Cloud Nothings: ‘Last Building Burning’ (Wichita, 2018)

Genere: power-rock | Uscita: 19 ottobre 2018

Più che una band, i Cloud Nothings sono una comune. Il frontman Dylan Baldi, il batterista Jayson Gerycz e il chitarrista Chris Brown vivono allo stesso civico, e il bassista TJ Duke giusto a qualche minuto di distanza. A livello logistico non hanno dunque alcun problema nel ritrovarsi e suonare insieme, cosa che per altro fanno per tre quarti dal 2011 e con questa line-up dal 2013. E’ stata questa familiarità, personale e professionale, a convincerli che l’approccio migliore per il quinto LP del quartetto fosse quello dei loro incendiari live-set, anche in contrasto con il precedente ‘Life Without Sound‘ (2017), il loro lavoro più melodico. Insomma, a questo giro Dylan e soci volevano fare un po’ di rumore, e la persona più indicata a consentirglielo non poteva che essere un produttore come Randall Dunn, che in carriera ha quasi sempre avuto a che fare con tipi piuttosto chiassosi come (solo per citarne alcuni) Sunn O))), Six Organs of Admittance, Boris e Cave Singers.
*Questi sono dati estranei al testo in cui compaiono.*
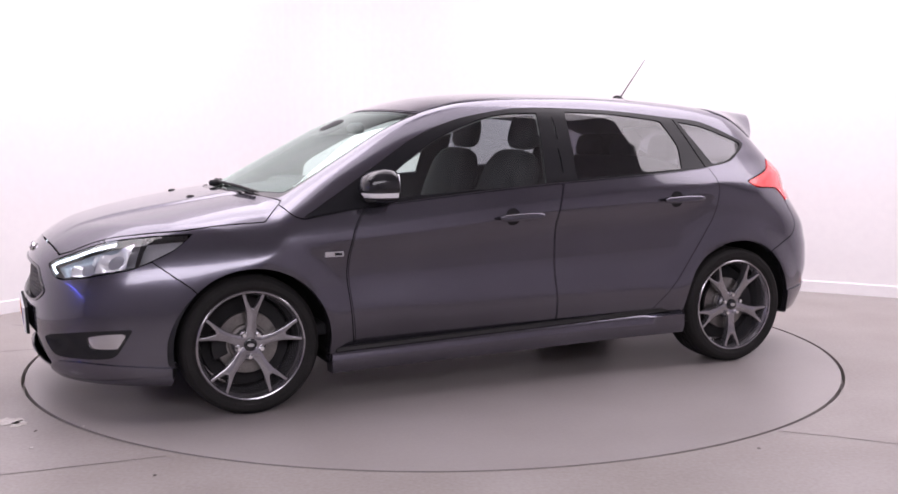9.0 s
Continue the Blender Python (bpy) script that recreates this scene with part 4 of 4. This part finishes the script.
def seat(px, py, wide, label):
    cushion = pillow("seat", (px + 0.05, py, 0.52), (0.55, wide, 0.24), CLOTH, car, label, 4, lambda c: Vector((c.x, c.y, c.z + 0.12 * c.y * c.y * (c.z > 0))), 22, (0, -8, 0))
    pillow("seat_back", (px - 0.27, py, 0.83), (0.17, wide, 0.66), CLOTH, cushion, "dark cloth seat back", 4, lambda c: Vector((c.x + 0.25 * c.y * c.y, c.y * (1 - 0.10 * max(c.z, 0)), c.z)), 24, (0, -18, 0))
    pillow("headrest", (px - 0.405, py, 1.245), (0.10, 0.27, 0.19), CLOTH, cushion, "dark cloth headrest", 3.4, lambda c: Vector((c.x, c.y * (1 - 0.08 * c.z), c.z)), 20, (0, -12, 0))
    for q in (-0.07, 0.07):
        tube("headrest_post", [(px - 0.385, py + q, 1.06), (px - 0.40, py + q, 1.20)], 0.006, CHROME, cushion, "chrome headrest post")
    return cushion


for py in (0.37, -0.37):
    tagged(seat(0.10, py, 0.50, "dark cloth front seat"), group="front seats")
bench = pillow("rear_bench", (-0.72, 0, 0.53), (0.52, 1.28, 0.24), CLOTH, car, "dark cloth rear bench", 5, None, 26)
pillow("bench_back", (-1.06, 0, 0.82), (0.16, 1.26, 0.58), CLOTH, bench, "dark cloth bench back", 5, None, 26, (0, -20, 0))
for py in (0.40, 0.0, -0.40):
    pillow("rear_headrest", (-1.19, py, 1.155), (0.09, 0.25, 0.15), CLOTH, bench, "dark cloth rear headrest", 3.4, None, 18, (0, -14, 0))
pillow("parcel_shelf", (-1.52, 0, 0.99), (0.55, 1.10, 0.03), TRIM, car, "dark parcel shelf", 6, None, 20)
pillow("inside_mirror", (0.53, 0.0, 1.262), (0.035, 0.24, 0.065), BLACK, car, "black inside mirror", 3.5, None, 18)
pillow("sensor_cover", (0.66, 0.0, 1.268), (0.15, 0.12, 0.045), TRIM, car, "dark sensor cover behind the windscreen", 3, None, 16, (0, 26, 0))
ring = [(0.52, 0.030 * math.cos(a) * (1 - 0.25 * math.sin(a)), 1.135 + 0.034 * math.sin(a)) for a in (i * math.tau / 20 for i in range(21))]
charm = tube("air_freshener", ring, 0.006, BLUE_FOIL, car, "turquoise curled air freshener hanging from the mirror")
tube("freshener_cord", [(0.52, 0, 1.17), (0.525, 0, 1.235)], 0.0015, RUBBER_AND_GAP, charm)


# ---- the turn of the table and of the car on it ----
def turn(t):
    early = curve((0, -59.48), (0.2, -59.8), (0.4, -60.55), (0.6, -61.5), (0.8, -62.75), (1.0, -64.28), (1.2, -66.0), (1.4, -67.95), (1.6, -70.1), (1.8, -72.4), (2.0, -74.72), (2.2, -77.1), (2.4, -79.45))
    return float(early(t)) if t < 2.4 else -79.45 - 11.71 * (t - 2.4)


def motions():
    times = [i * 0.2 for i in range(13)] + [2.4 + 0.4 * i for i in range(1, 35)]
    walk(car, [(t, pose(0, 0, 0, 0, 0, turn(t)) @ pose(-0.0085, 0.128, 0)) for t in times])
    walk(turntable, [(t, pose(0, 0, 0, 0, 0, turn(t))) for t in times])


motions()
Volevo qualcosa del genere perché attualmente non ci sono molte band che suonano come noi. Non è che non suonino alla grande, ma manca loro quella pesantezza che mi piace“, spiega Baldi, che del gruppo è indubbiamente il capo, oltre a essere colui che scrive tutte le canzoni. Così, i quattro vicini di casa si sono chiusi, ancora una volta tutti insieme, in uno studio in Texas, e otto giorni dopo se ne sono usciti con queste otto canzoni che realmente si possono definire “roventi“. In ‘Last Building Burning‘ i Cloud Nothings hanno pigiato sull’acceleratore ritmico e soprattutto sui pedali dei distorsori, un po’ come avevano insegnato loro Steve Albini (in ‘Attack On Memory‘, 2012) e John Congleton (in ‘Here And Nowhere Else‘, 2014), questa volta probabilmente con meno ricercatezza ma certamente con più ardore.
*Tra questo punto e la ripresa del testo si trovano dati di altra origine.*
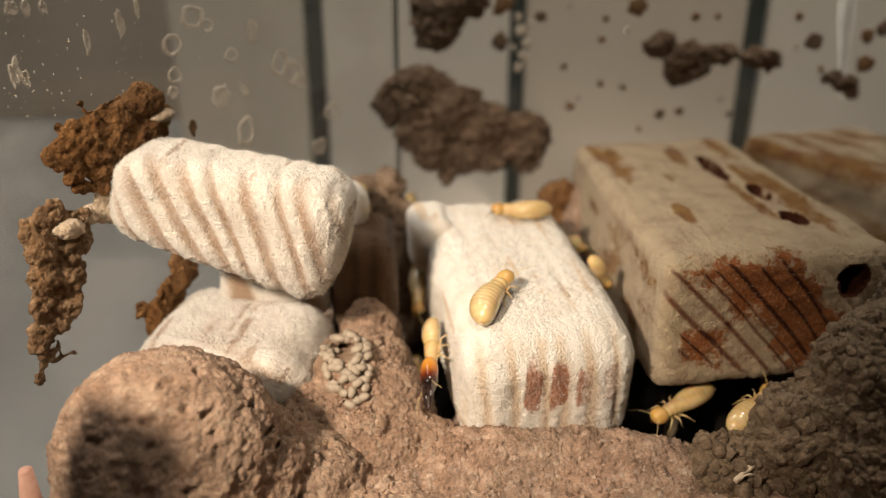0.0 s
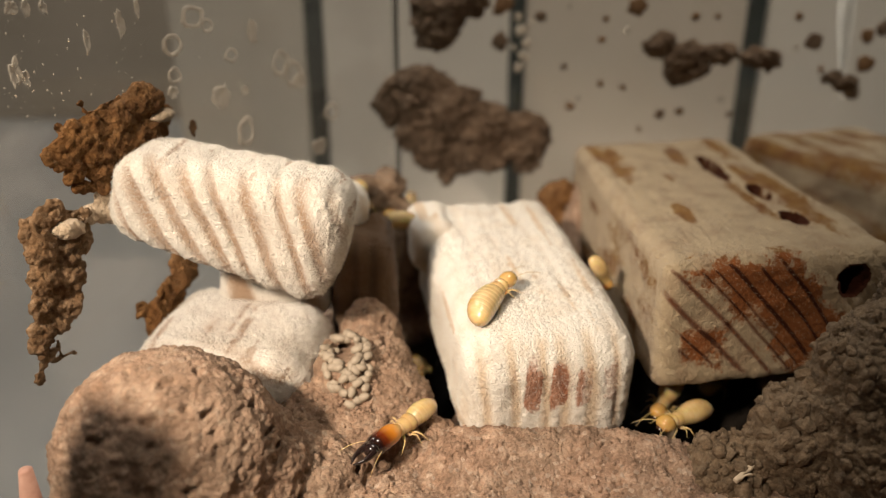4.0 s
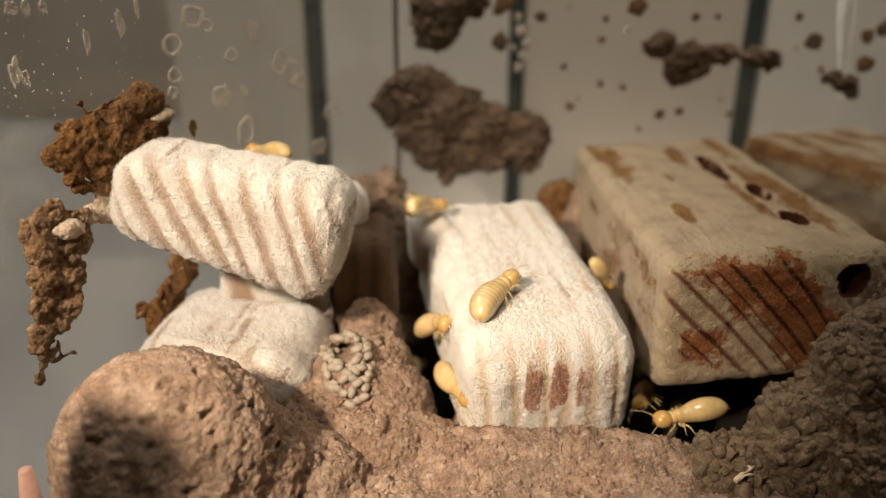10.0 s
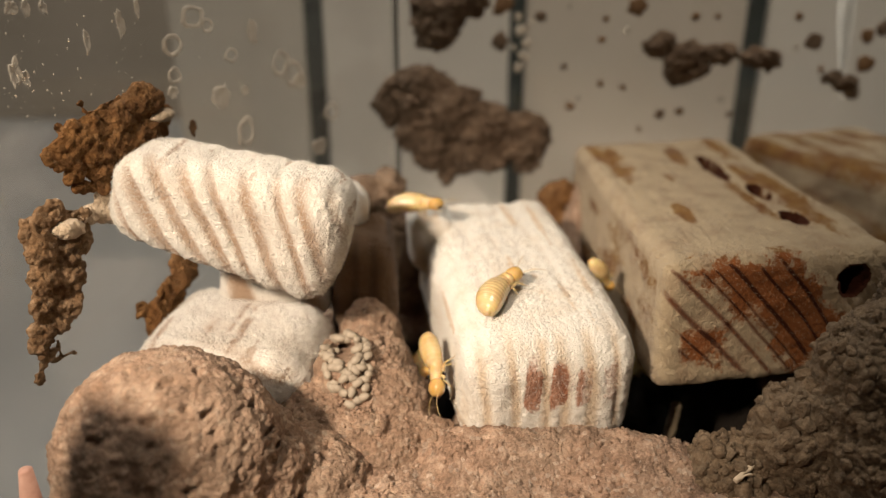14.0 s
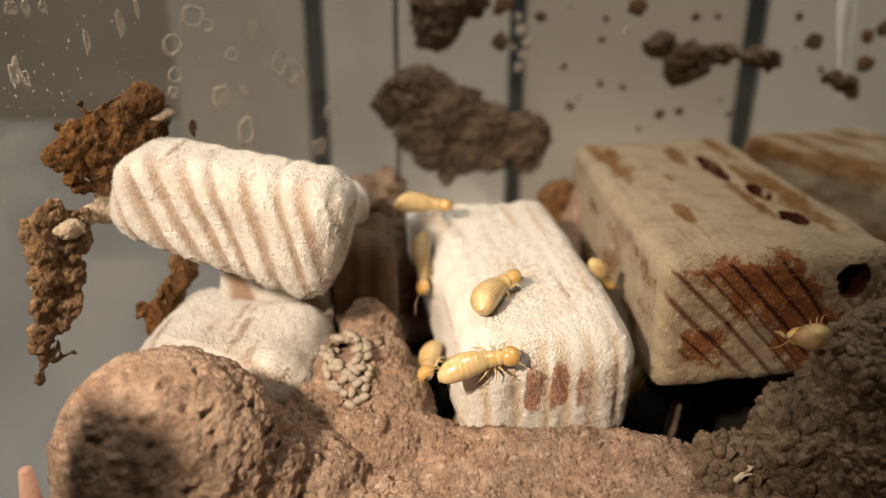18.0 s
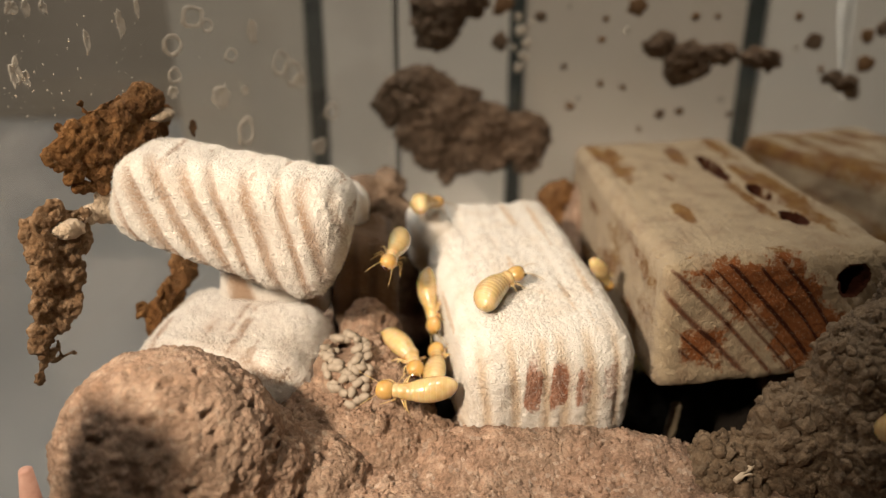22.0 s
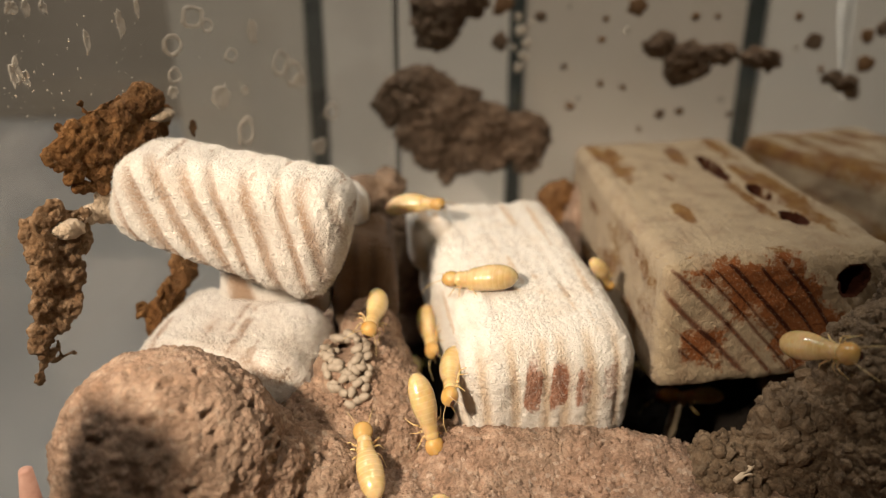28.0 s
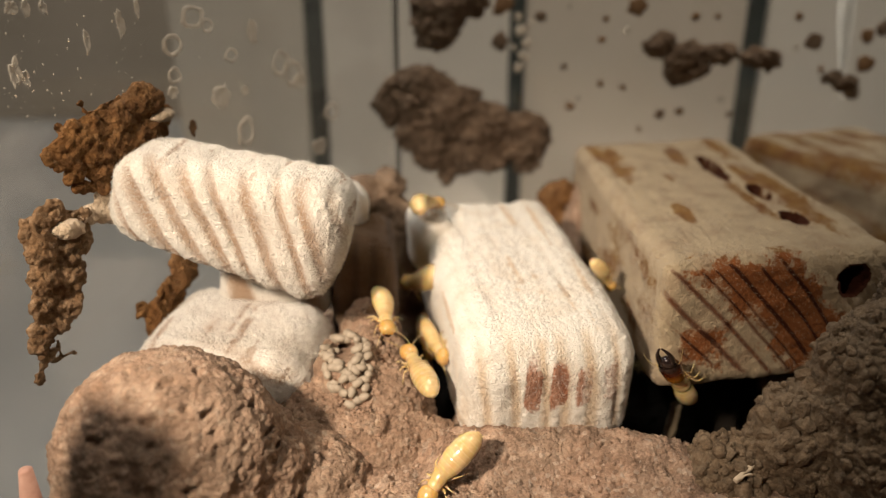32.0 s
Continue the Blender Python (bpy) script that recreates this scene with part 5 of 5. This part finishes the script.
    go("soldier_b", [
        (0, 36, 123, 8.5, -26, -9, 28), (24, 36, 121, 8.7, -27, -13, 40), (25, 31.9, 94.1, 17.7, 15, -17, 117),
        (25.5, 30.6, 91.7, 19.7, 14, -18, 115), (26.5, 34.6, 94.4, 18.2, 16, -18, 110), (27.5, 35.7, 94.3, 18.8, -24, -15, 49),
        (28.2, 38.5, 103, 12.5, -27, -15, 49), (29.5, 41, 116, 10, -25, -14, 46), (30.3, 42.4, 104.4, 11.5, -25, -14, 46), (31, 38.7, 95.8, 17.4, -23, -13, 42),
        (31.3, 37.8, 94.1, 18.5, -21, -13, 42), (31.6, 33.8, 89.9, 23.1, 129, -15, -24), (32, 29.9, 84.3, 29.4, 127, -17, -25)])
    go("slit", [
        (0, 32, 119, 9, 12, 33, 166), (8.6, 32, 118, 9, 16, 35, 169), (9.5, 28.9, 90.2, 20.4, 15, 36, 170),
        (10, 28.1, 89.2, 21, 20, 35, 169), (10.5, 28.7, 90.3, 20.8, 21, 39, 174), (11.2, 33, 116, 10, 16, 35, 169),
        (15.8, 33, 114, 10, 13, 36, 169), (16.5, 29.3, 90.4, 21.2, 2, 68, 165), (17.5, 30.3, 93.7, 18.7, 9, 69, 171),
        (18.5, 33, 116, 9.5, 14, 37, 171), (32, 33, 119, 9, 14, 37, 171)])
    curl("resident", [(0, 14), (9, 16), (12, 22), (13, 26), (17, 26), (19, 36), (22, 36), (23, 16), (24, 5), (25, -18), (27.5, 4), (32, 4)])
    curl("forager", [(0, 0), (16.5, 22), (17, -4), (18, 8), (18.5, 24), (19, 6), (20, -8), (20.5, -20), (22, 6), (23, 12), (23.5, -12), (24, -10), (25, 0), (32, 0)])
    curl("scout", [(0, 0), (23.5, 30), (24, 0), (27.5, -6), (28.5, 8), (29, 4), (30, 6), (30.5, 24), (31, -8), (32, -14)])
    curl("climber", [(0, 0), (27.5, -6), (28, 4), (29, -4), (29.5, 16), (30, 8), (31, 0), (32, 0)])
    curl("perched", [(0, -22), (1.5, -18), (4, 0), (6, 14), (13, 16), (20, 8), (32, 14)])


motions()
A tal proposito ‘On An Edge‘, in cui il frontman urla tutto il tempo, è apertura indicativa di un album breve (35 minuti) ma esauriente, che non perde slancio neanche nei 10 intricati minuti di ‘Dissolution‘. ‘Leave Him Now‘ e ‘Another Way Of Life‘, dal canto loro, non mancano di riportare in superficie il conclamato gusto melodico del musicista di Cleveland. Anche questa volta Dylan Baldi è inappuntabile nell’esibire quell’estro ricco di determinazione ed energia che era frequente rinvenire nell’alternative-rock degli anni ’90 e che in lui, che nei ’90 veniva al mondo, sembra essere innato.